◆ DATA EXTRACT:
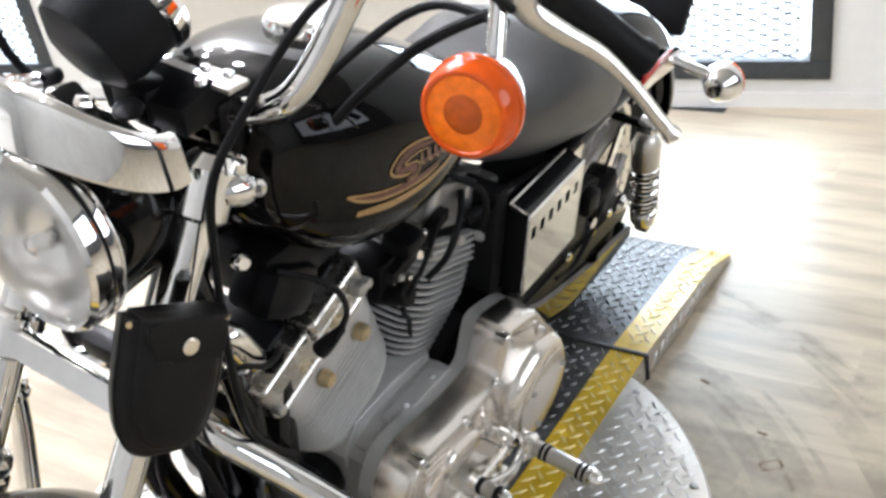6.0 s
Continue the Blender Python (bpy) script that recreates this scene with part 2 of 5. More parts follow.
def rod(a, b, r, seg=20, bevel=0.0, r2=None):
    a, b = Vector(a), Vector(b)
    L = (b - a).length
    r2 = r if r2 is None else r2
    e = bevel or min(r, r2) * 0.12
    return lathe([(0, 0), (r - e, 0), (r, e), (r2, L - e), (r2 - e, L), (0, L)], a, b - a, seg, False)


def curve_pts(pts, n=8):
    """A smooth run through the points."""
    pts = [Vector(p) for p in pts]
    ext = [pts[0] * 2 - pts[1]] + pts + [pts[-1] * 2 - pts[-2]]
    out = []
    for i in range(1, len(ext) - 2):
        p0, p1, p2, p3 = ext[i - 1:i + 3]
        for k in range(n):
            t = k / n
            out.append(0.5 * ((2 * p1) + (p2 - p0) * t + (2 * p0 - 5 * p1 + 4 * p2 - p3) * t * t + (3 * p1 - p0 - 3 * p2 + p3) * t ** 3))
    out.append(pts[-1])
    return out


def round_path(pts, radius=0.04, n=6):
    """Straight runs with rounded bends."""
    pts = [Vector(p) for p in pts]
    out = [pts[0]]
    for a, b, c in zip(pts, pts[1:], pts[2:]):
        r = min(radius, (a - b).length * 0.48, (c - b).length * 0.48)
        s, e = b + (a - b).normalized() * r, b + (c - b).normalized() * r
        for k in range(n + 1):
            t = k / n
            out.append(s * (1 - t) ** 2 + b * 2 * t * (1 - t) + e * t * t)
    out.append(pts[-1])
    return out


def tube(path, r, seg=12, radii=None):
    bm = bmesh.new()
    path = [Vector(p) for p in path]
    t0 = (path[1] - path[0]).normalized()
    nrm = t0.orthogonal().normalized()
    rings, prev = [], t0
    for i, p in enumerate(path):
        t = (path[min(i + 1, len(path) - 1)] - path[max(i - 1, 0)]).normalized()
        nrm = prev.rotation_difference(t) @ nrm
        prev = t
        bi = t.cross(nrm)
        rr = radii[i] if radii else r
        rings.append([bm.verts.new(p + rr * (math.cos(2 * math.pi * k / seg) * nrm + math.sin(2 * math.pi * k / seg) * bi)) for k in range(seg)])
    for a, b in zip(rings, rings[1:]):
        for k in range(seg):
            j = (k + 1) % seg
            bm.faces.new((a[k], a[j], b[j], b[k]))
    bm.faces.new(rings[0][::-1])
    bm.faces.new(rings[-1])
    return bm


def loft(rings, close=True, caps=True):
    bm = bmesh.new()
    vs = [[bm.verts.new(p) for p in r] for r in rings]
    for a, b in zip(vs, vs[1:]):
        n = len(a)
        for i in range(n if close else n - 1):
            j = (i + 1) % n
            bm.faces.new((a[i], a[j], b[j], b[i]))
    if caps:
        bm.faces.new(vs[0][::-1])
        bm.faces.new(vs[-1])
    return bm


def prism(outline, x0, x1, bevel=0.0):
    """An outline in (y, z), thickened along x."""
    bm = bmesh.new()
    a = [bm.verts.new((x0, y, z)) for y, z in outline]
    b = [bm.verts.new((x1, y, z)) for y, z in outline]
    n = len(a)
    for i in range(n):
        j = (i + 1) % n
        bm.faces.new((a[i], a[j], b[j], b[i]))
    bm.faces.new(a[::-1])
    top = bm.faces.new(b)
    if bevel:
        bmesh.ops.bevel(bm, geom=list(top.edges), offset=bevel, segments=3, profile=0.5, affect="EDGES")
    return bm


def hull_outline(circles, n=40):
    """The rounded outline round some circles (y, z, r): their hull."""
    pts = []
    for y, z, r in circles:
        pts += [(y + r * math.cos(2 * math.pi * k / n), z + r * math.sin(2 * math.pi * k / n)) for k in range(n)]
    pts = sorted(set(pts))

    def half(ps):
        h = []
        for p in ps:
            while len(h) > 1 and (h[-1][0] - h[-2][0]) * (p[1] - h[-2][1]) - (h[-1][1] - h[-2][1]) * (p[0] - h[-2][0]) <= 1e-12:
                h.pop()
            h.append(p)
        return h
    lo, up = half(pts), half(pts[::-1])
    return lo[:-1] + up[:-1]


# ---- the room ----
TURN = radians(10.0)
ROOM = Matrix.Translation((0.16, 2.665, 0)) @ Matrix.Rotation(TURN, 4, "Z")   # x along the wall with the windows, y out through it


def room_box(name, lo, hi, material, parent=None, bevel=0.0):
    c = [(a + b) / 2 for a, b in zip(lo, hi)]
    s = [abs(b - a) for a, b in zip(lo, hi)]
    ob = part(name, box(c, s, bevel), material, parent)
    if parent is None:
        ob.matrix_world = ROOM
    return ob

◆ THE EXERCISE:
Write out each line of the data that holds the string "with".

◆ RESULT OF THIS TASK:
Continue the Blender Python (bpy) script that recreates this scene with part 2 of 5. More parts follow.
    """Straight runs with rounded bends."""
ROOM = Matrix.Translation((0.16, 2.665, 0)) @ Matrix.Rotation(TURN, 4, "Z")   # x along the wall with the windows, y out through it